Las víctimas de los 12 Apóstoles: “Ya no tengo miedo a decir que Santiago Uribe mató a mis hermanos”
En Yarumal hay al menos 300 familias afectadas directamente por el paramilitarismo. Un mes después del fallo que reconoce al hermano del expresidente como cabecilla, dicen, empieza la reparación


El 3 de diciembre de 2017, Álvaro Uribe visitó Yarumal para pedir el voto por Iván Duque. Entró a la comunidad antioqueña rodeado de un mar de admiradores que le gritaban “presidente, presidente” y se apelotonaban para ver a su ídolo más cerca. Entre las lágrimas de algunos de sus más fieles votantes y los escoltas que lo sacaban como podían del mitin, se hacía un hueco a codazos doña Olga Torres, una mujer menuda de entonces 41 años, con los brazos en alto y la voz firme exigiendo una respuesta: “Señor Uribe, dígame quién mató a mis hermanos”.
Con las piernas temblorosas, insistió una y otra vez: “Mis hermanos tenían callos en las manos de trabajar en su finca y los mataron como guerrilleros. Son Carlos Guillermo y Omar Darío, los conocía bien. Dígame, ¿quién los mató?”. Después de varias repeticiones, el expresidente volteó a mirarla y le respondió desafiante: “Dígamelo usted que parece que ya sabe la respuesta”. Torres recuerda que el bullicio se apagó y que las piernas dejaron de responderle. Y que, aunque se moría por decirle que había sido su hermano, Santiago Uribe, no se atrevió. Enmudeció y vio como la cabellera blanca se perdía entre la multitud. Hoy, un mes después de que el Tribunal Superior de Antioquia concluyera que Santiago Uribe creó el grupo paramilitar de Los 12 apóstoles para llevar a cabo una “limpieza social”, reza para volver a encontrárselo. “Ahora no tengo miedo de decirle que fue su hermano quien mató a los míos”, zanja.

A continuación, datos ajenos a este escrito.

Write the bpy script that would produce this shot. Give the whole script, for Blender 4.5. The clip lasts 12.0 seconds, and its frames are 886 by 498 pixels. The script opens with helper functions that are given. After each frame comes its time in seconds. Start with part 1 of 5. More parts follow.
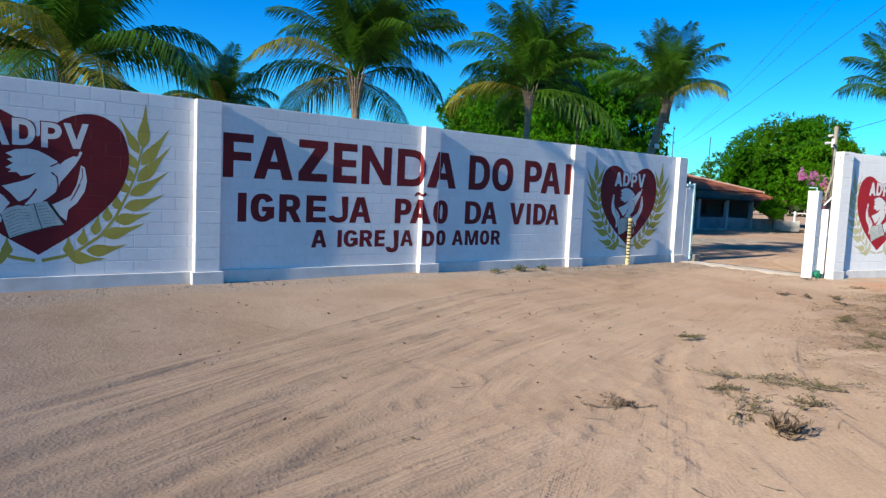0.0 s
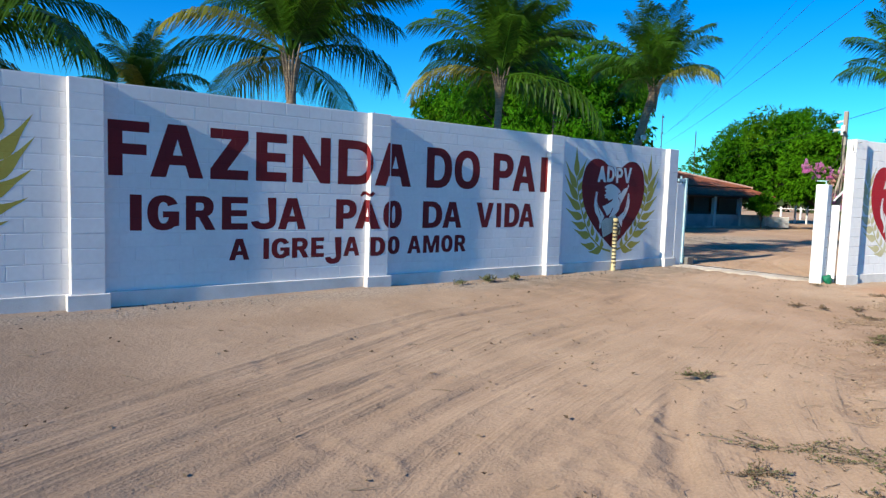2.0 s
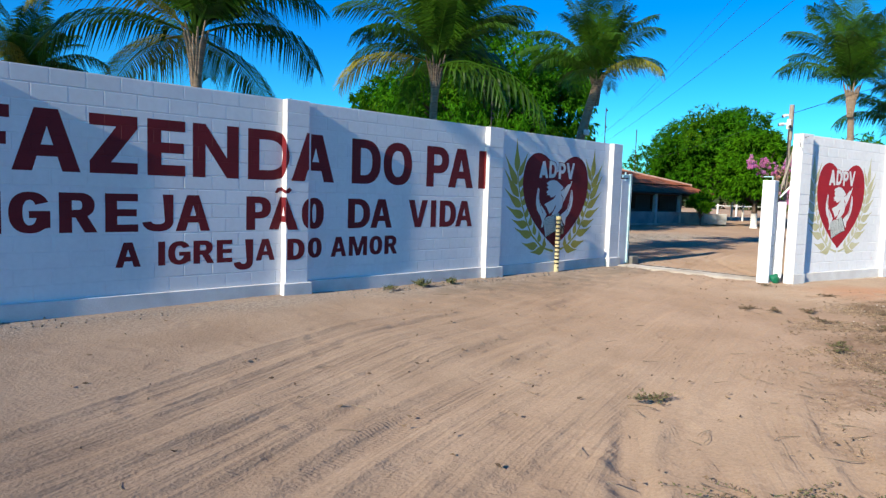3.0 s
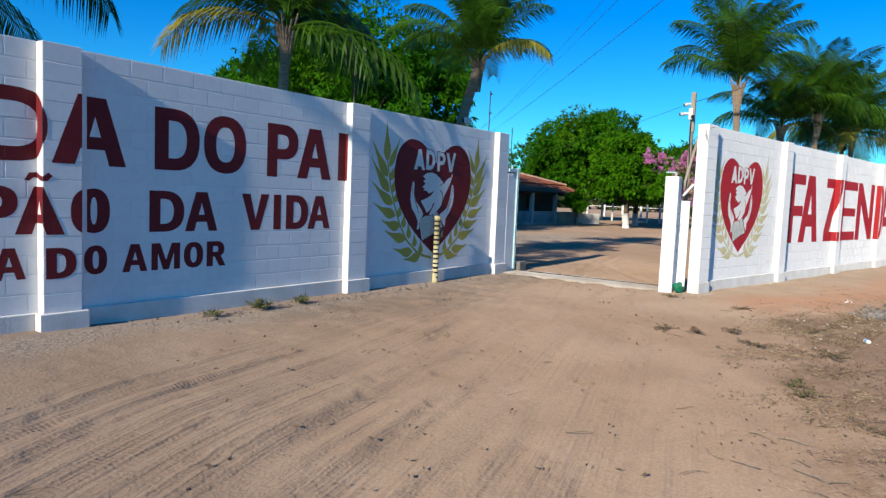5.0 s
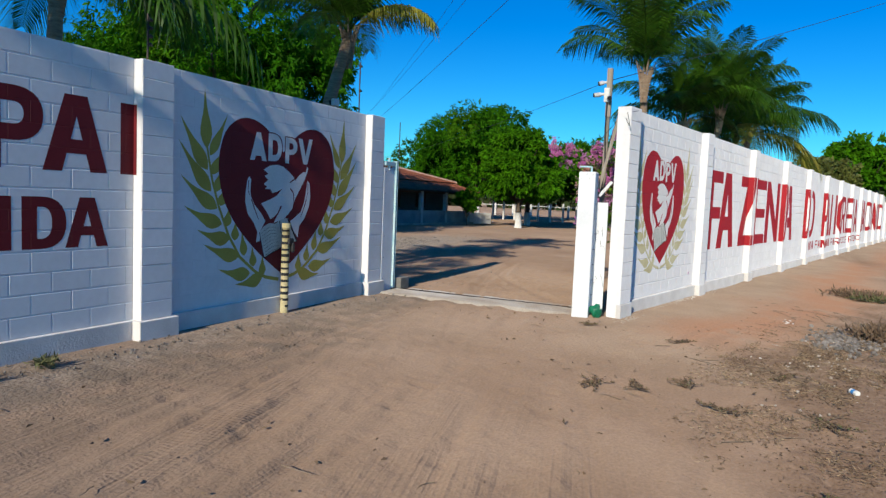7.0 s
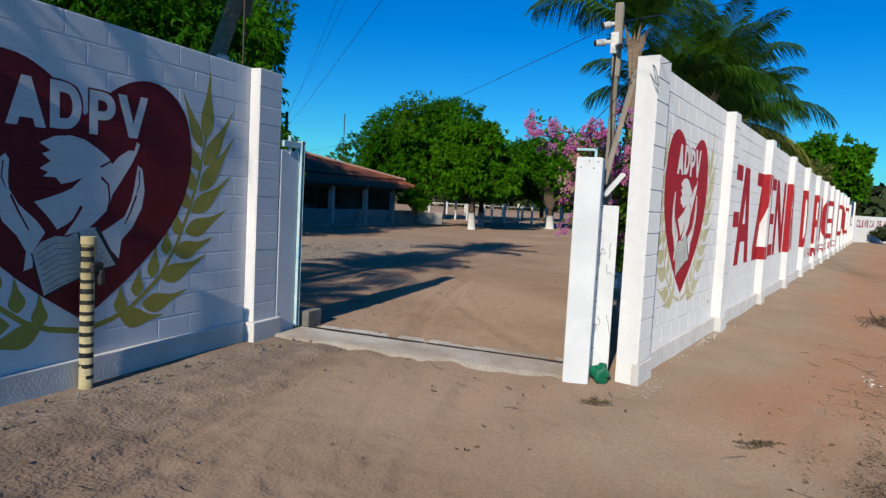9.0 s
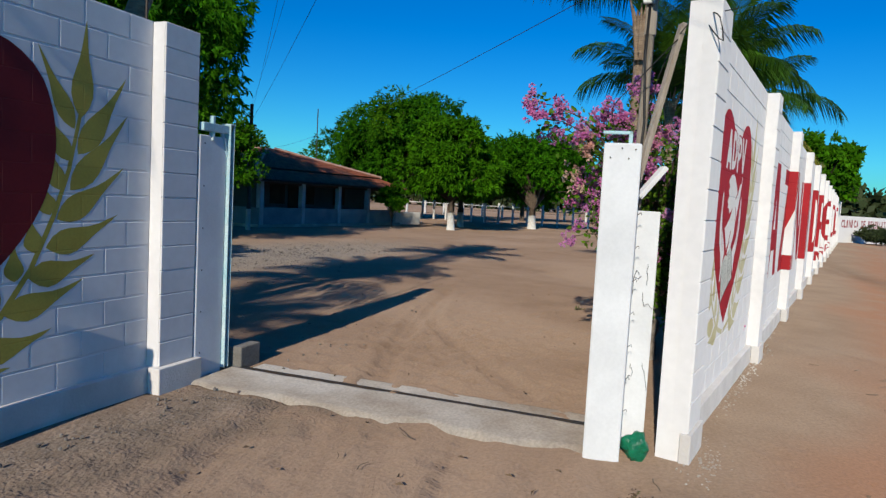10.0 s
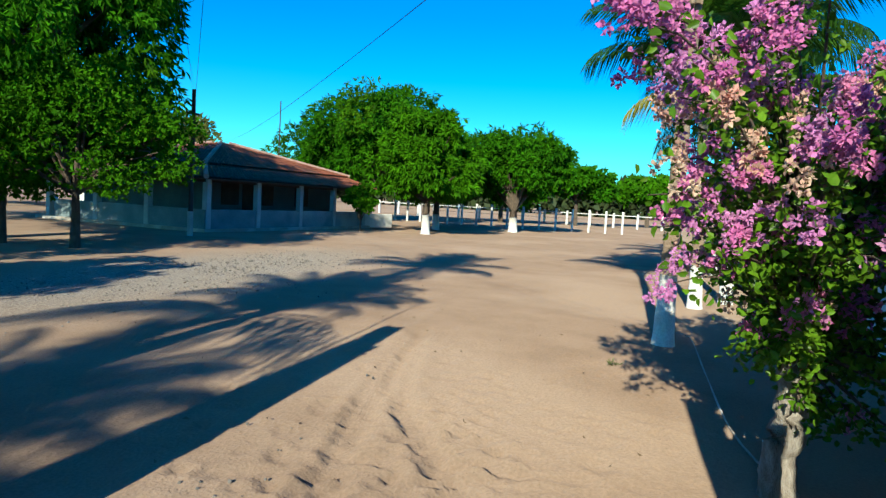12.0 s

Omar Darío y Carlos Guillermo llevaban 5 y 16 años, respectivamente, trabajando en La Carolina, una hacienda ganadera de la familia Uribe Vélez que pasó de criar toros de lidia a convertirse en la base de operaciones de uno de los grupos paramilitares más sanguinarios de Antioquia. Eran inicios de los años 90 cuando los hermanos Torres empezaron a notar que las dinámicas estaban cambiando. La plaza de toros fue tornándose un campo de tiro, había metralletas guardadas bajo los colchones, entraban y salían hombres armados hasta los dientes, algunos llegaban encapuchados y apaleados, otros nunca salían… Ambos decidieron presentar su renuncia para seguir dedicándose al campo, en su pequeño terreno ubicado a medio kilómetro de La Carolina, pero el sábado 11 de julio de 1993 —20 días después del aviso de renuncia— fueron brutalmente asesinados. Tenían 22 y 33 años.
Doña Olga lleva 30 años con la imagen nítida de los cuerpos de sus hermanos abrasados por cigarrillos y con los testículos chuzados. Recuerda cómo irrumpieron en su casa 25 encapuchados a los que había visto mil veces antes en La Carolina, ahora con trajes militares, metralletas y lanzagranadas, y ocultos tras pasamontañas. Si cierra los ojos, dice, recuerda lo difícil que fue dejar su casa a la fuerza, escucha a las vecinas cuchichear que “algo habrían hecho” sus hermanos y vuelve a ver a su perro muerto de un disparo por uno de los paramilitares desesperado con los gritos de su madre. El duelo y la revictimización moldearon la vida de los Torres y de cientos de familias más de Yarumal, que se acostumbraron a vivir con miedo a enamorarse de quien no debían, beber de más o decir que no.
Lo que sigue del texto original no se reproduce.